L’avis consultatif du Conseil National du Numérique (CNN) sur la cybercriminalité a été rendu.
Le Conseil National du Numérique (CNN), créé par décret du 29 avril 2011, a rendu le 17 juin dernier son avis sur le projet de décret du gouvernement pris pour l’application de l’article 18 de la loi pour la confiance dans l’économie numérique (LCEN).
Cet article, modifié par la loi du 5 mars 2007 relative à la prévention de la délinquance, prévoit la possibilité pour des autorités administratives de prononcer des mesures administratives à l’encontre des auteurs de contenus, des hébergeurs ou des fournisseurs d’accès à internet (FAI) lorsqu’il est porté atteinte ou qu’il existe un risque sérieux et grave d’atteinte à l’ordre et à la sécurité publics, à la préservation des intérêts de la défense nationale, à la protection des mineurs, de la santé publique ou des consommateurs.
L’avis consultatif du CNN
Les modalités d’application de cet article font l’objet du décret qui a été soumis au CNN pour avis consultatif.
Le CNN explique tout d’abord que la lutte contre la cybercriminalité constitue un objectif important qui doit être proportionné, harmonisé et respectueux du droit existant et des principes constitutionnels, (notamment la liberté d’expression).
Sur la procédure, le CNN rappelle au gouvernement que ce dernier a l’obligation, en vertu de la directive 98/48/CE, de notifier un tel projet de décret à la Commission européenne pour qu’il soit opposable à l’ensemble des justiciables.
Il recommande de clarifier le terme « éditeur de site », qui n’a fait l’objet d’aucune définition législative ou réglementaire, et de le remplacer par l’ « auteur du contenu », qui doit être le premier responsable et le premier destinataire de toute injonction administrative.
Le CNN rappelle le principe de subsidiarité en matière d’action contre les contenus répréhensibles sur internet : l’administration doit d’abord s’adresser à l’auteur du contenu, à défaut de réponse à l’hébergeur, et en dernier recours aux FAI. En conséquence, le CNN critique l’article 4 du projet de décret, qui permet d’enjoindre directement aux FAI de faire cesser l’accès au contenu, en cas d’urgence, sans s’adresser préalablement au premier responsable.
S’appuyant sur la jurisprudence du Conseil constitutionnel, le CNN critique également la possibilité, pour une autorité administrative, d’imposer la mise en place de mesure de blocage de contenus aux FAI. Le Conseil recommande que cette mesure ne puisse intervenir qu’au terme d’un débat contradictoire, sous l’appréciation et le contrôle préalable d’un juge, et selon une procédure instituée par voie législative.
Par ailleurs, le CNN constate que le pouvoir d’injonction de l’autorité administrative auprès des hébergeurs ne respecte pas la procédure de notification prévue à l’article 6-I-5 de la LCEN, qui permet de présumer que l’hébergeur a bien acquis la connaissance des faits litigieux.

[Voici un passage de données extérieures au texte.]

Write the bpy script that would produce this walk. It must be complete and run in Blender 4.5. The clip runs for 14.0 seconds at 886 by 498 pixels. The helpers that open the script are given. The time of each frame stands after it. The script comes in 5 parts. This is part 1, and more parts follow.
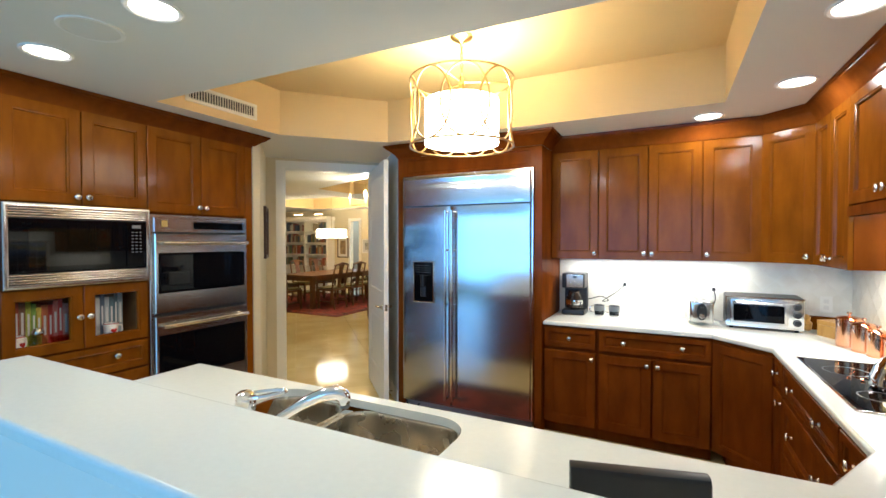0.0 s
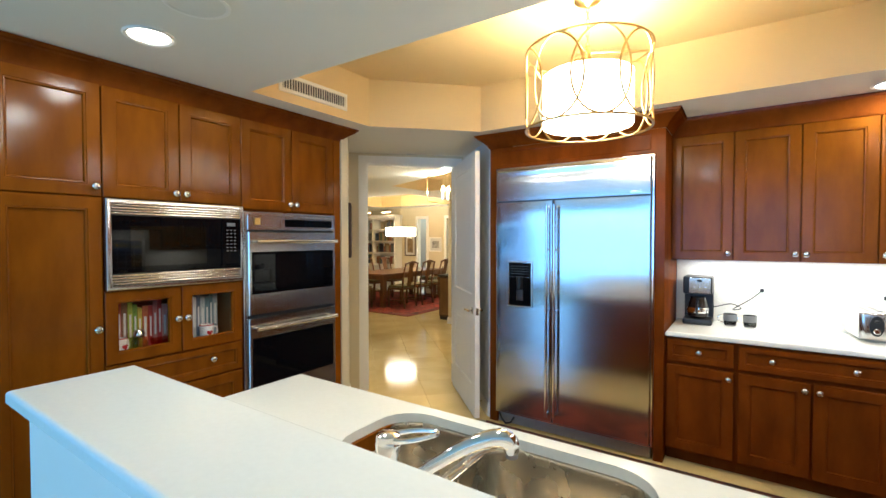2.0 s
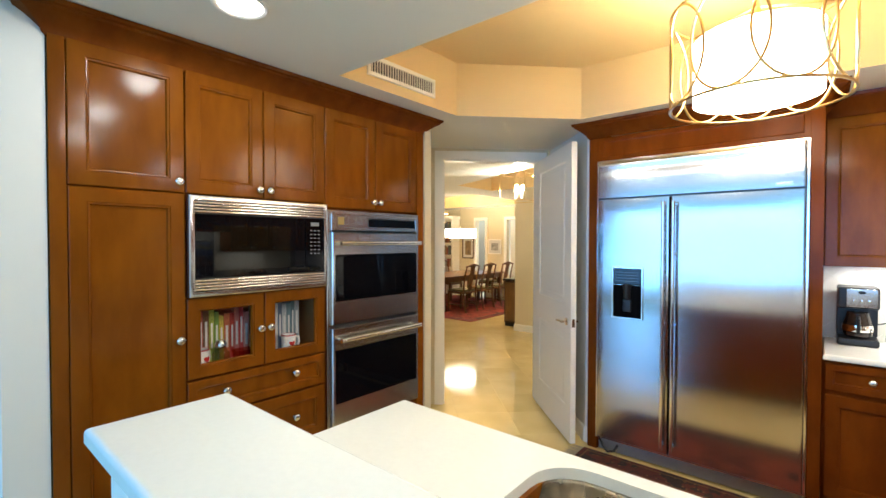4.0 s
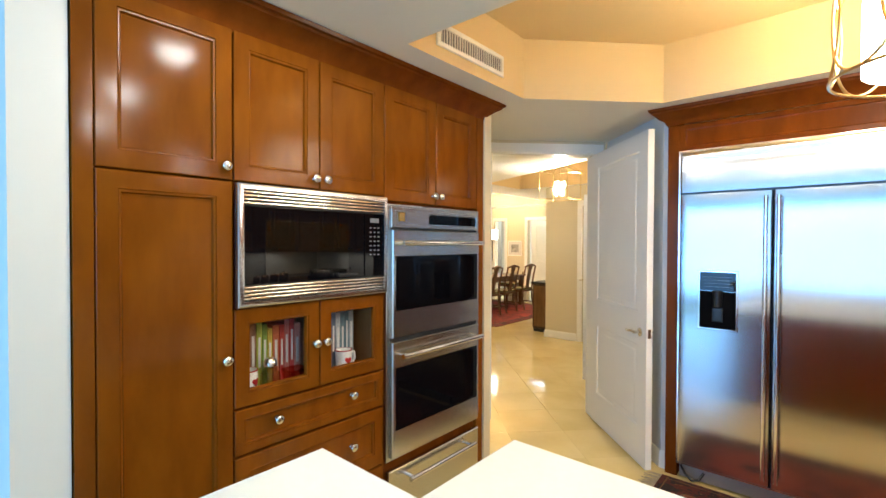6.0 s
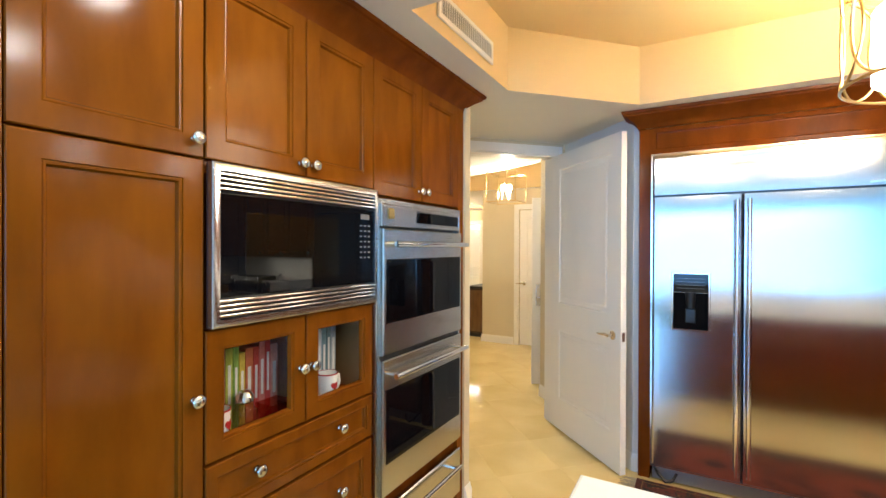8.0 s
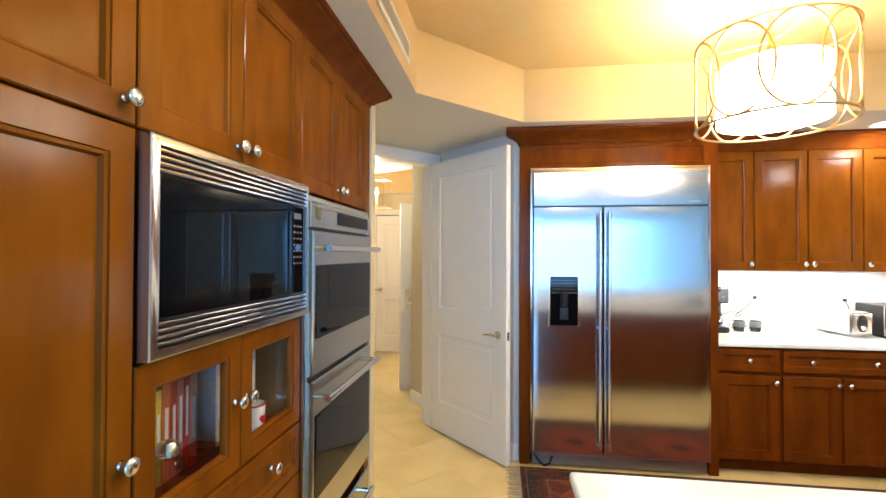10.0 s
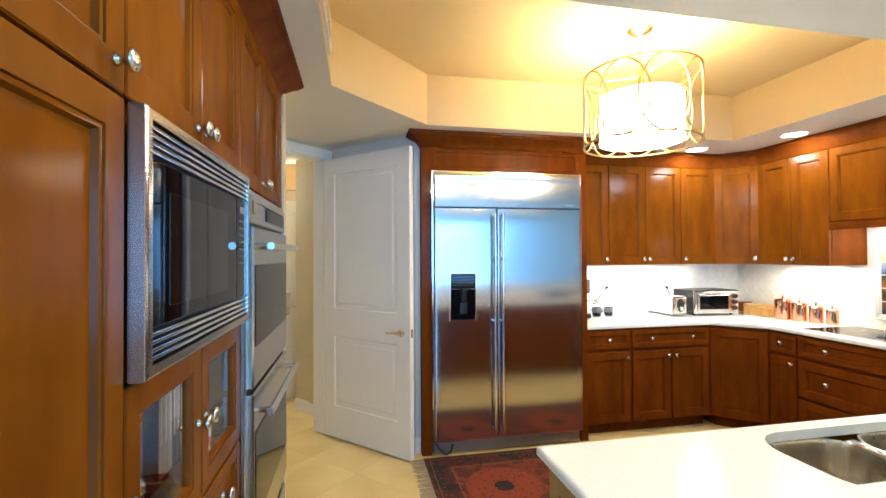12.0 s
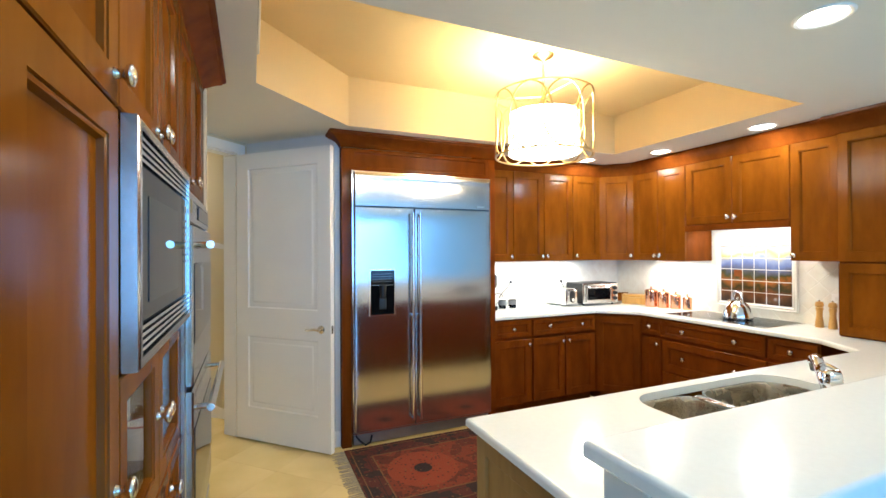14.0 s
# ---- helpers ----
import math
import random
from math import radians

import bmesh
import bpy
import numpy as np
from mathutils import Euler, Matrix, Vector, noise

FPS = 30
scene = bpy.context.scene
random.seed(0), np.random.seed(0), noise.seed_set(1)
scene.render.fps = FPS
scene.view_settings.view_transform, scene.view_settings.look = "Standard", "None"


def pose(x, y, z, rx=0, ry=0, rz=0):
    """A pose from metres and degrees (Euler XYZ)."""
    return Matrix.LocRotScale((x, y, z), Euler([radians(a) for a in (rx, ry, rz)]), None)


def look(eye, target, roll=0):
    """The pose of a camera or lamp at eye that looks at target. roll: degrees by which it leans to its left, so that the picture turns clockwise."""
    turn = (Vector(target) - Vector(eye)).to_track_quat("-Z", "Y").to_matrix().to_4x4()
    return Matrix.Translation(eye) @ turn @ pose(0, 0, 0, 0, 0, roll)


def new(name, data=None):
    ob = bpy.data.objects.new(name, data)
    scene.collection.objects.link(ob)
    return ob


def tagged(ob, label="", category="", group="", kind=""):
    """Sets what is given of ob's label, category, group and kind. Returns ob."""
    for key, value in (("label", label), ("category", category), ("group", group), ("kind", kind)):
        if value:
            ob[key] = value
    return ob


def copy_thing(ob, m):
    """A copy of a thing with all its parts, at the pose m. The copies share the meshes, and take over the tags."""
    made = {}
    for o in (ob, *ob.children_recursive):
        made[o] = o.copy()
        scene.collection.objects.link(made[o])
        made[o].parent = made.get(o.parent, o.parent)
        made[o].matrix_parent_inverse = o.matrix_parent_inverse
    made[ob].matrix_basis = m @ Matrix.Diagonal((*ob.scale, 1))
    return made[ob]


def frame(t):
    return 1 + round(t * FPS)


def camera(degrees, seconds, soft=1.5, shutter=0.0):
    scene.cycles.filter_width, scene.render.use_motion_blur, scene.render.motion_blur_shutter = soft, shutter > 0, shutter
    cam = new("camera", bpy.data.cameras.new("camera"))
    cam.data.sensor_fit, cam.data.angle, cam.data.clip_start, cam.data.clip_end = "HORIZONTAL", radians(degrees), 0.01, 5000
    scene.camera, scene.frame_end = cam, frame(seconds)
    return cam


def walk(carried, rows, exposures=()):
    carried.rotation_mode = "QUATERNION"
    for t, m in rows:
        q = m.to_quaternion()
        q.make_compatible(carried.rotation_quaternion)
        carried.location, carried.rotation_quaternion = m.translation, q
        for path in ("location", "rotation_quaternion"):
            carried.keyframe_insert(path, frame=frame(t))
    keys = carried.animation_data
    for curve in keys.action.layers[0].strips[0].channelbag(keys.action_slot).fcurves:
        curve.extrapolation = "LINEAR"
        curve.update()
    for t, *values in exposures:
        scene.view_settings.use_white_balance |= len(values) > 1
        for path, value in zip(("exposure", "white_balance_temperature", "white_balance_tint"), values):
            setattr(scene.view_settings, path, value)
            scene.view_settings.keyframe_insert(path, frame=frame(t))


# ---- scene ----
cam = camera(89.7, 14.0)
PATH = [
    (0, (0.478, 0.685, 1.545), (-0.426, 2.469, 1.506), -0.00),
    (0.5, (0.377, 0.714, 1.548), (-0.577, 2.471, 1.504), 0.00),
    (1, (0.270, 0.747, 1.546), (-0.736, 2.475, 1.502), -0.03),
    (1.5, (0.156, 0.782, 1.544), (-0.906, 2.475, 1.499), -0.05),
    (2, (0.043, 0.816, 1.545), (-1.081, 2.469, 1.498), -0.03),
    (2.5, (-0.070, 0.847, 1.544), (-1.254, 2.458, 1.498), 0.00),
    (3, (-0.188, 0.872, 1.540), (-1.423, 2.444, 1.498), 0.00),
    (3.5, (-0.305, 0.896, 1.543), (-1.583, 2.434, 1.500), 0.00),
    (6, (-0.944, 0.960, 1.529), (-2.251, 2.473, 1.499), 0.20),
    (6.5, (-1.066, 0.953, 1.526), (-2.332, 2.499, 1.501), 0.15),
    (7, (-1.194, 0.950, 1.527), (-2.392, 2.549, 1.502), 0.20),
    (7.5, (-1.315, 0.951, 1.524), (-2.415, 2.619, 1.503), 0.25),
    (8, (-1.426, 0.953, 1.511), (-2.411, 2.694, 1.504), 0.20),
    (10.5, (-1.985, 0.894, 1.497), (-2.058, 2.893, 1.524), 0.10),
    (11, (-2.082, 0.903, 1.489), (-1.986, 2.897, 1.518), -0.15),
    (11.5, (-2.165, 0.900, 1.488), (-1.915, 2.881, 1.516), -0.28),
    (12, (-2.233, 0.886, 1.492), (-1.847, 2.846, 1.517), -0.32),
    (12.5, (-2.290, 0.865, 1.497), (-1.784, 2.799, 1.519), -0.40),
    (13, (-2.336, 0.843, 1.502), (-1.723, 2.745, 1.520), -0.47),
    (13.5, (-2.369, 0.809, 1.504), (-1.661, 2.678, 1.517), -0.45),
    (14, (-2.390, 0.755, 1.498), (-1.594, 2.590, 1.507), -0.30),
]
walk(cam, [(t, look(eye, target, roll)) for t, eye, target, roll in PATH],
     exposures=[(0, -0.10, 6000, 5), (3, 0.05, 6100, 6), (6, 0.42, 6400, 9), (8, 0.52, 6500, 11), (11, 0.36, 6400, 10), (14, 0.26, 6100, 7)])

# ---- light ----
world = bpy.data.worlds.new("world")
scene.world = world
world.use_nodes = True
wn = world.node_tree.nodes
sky = wn.new("ShaderNodeTexSky")
sky.sky_type, sky.sun_disc = "NISHITA", False
sky.sun_elevation, sky.sun_rotation = radians(48), radians(20)
world.node_tree.links.new(sky.outputs[0], wn["Background"].inputs[0])
wn["Background"].inputs[1].default_value = 0.10


def lamp(name, kind, m, energy, colour, size=0.1, size_y=0.0, angle=150.0):
    data = bpy.data.lights.new(name, kind)
    data.energy, data.color = energy, colour
    if kind == "AREA":
        data.shape, data.size = ("RECTANGLE", size) if size_y else ("DISK", size)
        if size_y:
            data.size_y = size_y
    elif kind == "SPOT":
        data.spot_size, data.spot_blend, data.shadow_soft_size = radians(angle), 0.10, size
    elif kind == "POINT":
        data.shadow_soft_size = size
    ob = new(name, data)
    ob.matrix_world = m
    return ob


WARM, NEUTRAL, DAY = (1.0, 0.84, 0.58), (1.0, 0.97, 0.91), (0.17, 0.48, 1.0)
CEIL, TRAY = 2.405, 2.765
CANS = [(-1.236, 1.69), (-2.06, 1.695), (-0.342, 1.75), (1.09, 3.72), (1.09, 2.83), (0.715, 4.285)]
for cx, cy in CANS:
    lamp("can_lamp", "SPOT", pose(cx, cy, CEIL - 0.012), 15 if cx < -2 else 20, NEUTRAL, 0.07, angle=179)
# daylight through the window wall behind
lamp("window_light", "AREA", pose(-2.4, -5.45, 1.5, 90, 0, 0), 370, DAY, 8.2, 2.3)
# drum pendant over the kitchen
PEND = (-0.640, 3.140)
for k in range(3):
    a = k * math.tau / 3 + 0.4
    lamp("pendant_lamp", "POINT", pose(PEND[0] + 0.07 * math.cos(a), PEND[1] + 0.07 * math.sin(a), 2.29), 11, WARM, 0.018)
# under-cabinet strips on the back wall and under the hood
lamp("strip_light", "AREA", pose(0.35, 4.66, 1.380), 10, (1.0, 0.95, 0.86), 1.3, 0.04)
lamp("strip_light", "AREA", pose(1.49, 3.95, 1.380, 0, 0, 90), 6, (1.0, 0.95, 0.86), 0.5, 0.04)
lamp("hood_light", "AREA", pose(1.48, 3.2, 1.70, 0, 0, 90), 6.5, (1.0, 0.95, 0.86), 0.7, 0.04)
# dining room and hall lamps
lamp("hall_lamp", "POINT", pose(-3.37, 5.90, 2.20), 65, (1.0, 0.91, 0.74), 0.03)
lamp("dining_lamp", "POINT", pose(-6.9, 9.2, 1.75), 125, WARM, 0.15)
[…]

Enfin le CNN désapprouve la possibilité de pouvoir sanctionner pénalement les hébergeurs qui méconnaîtraient les injonctions de l’autorité administrative et recommande au gouvernement de clarifier la portée de la sanction complémentaire de « confiscation de la chose qui a servi ou était destinée à commettre l’infraction ou la chose qui en est le produit ».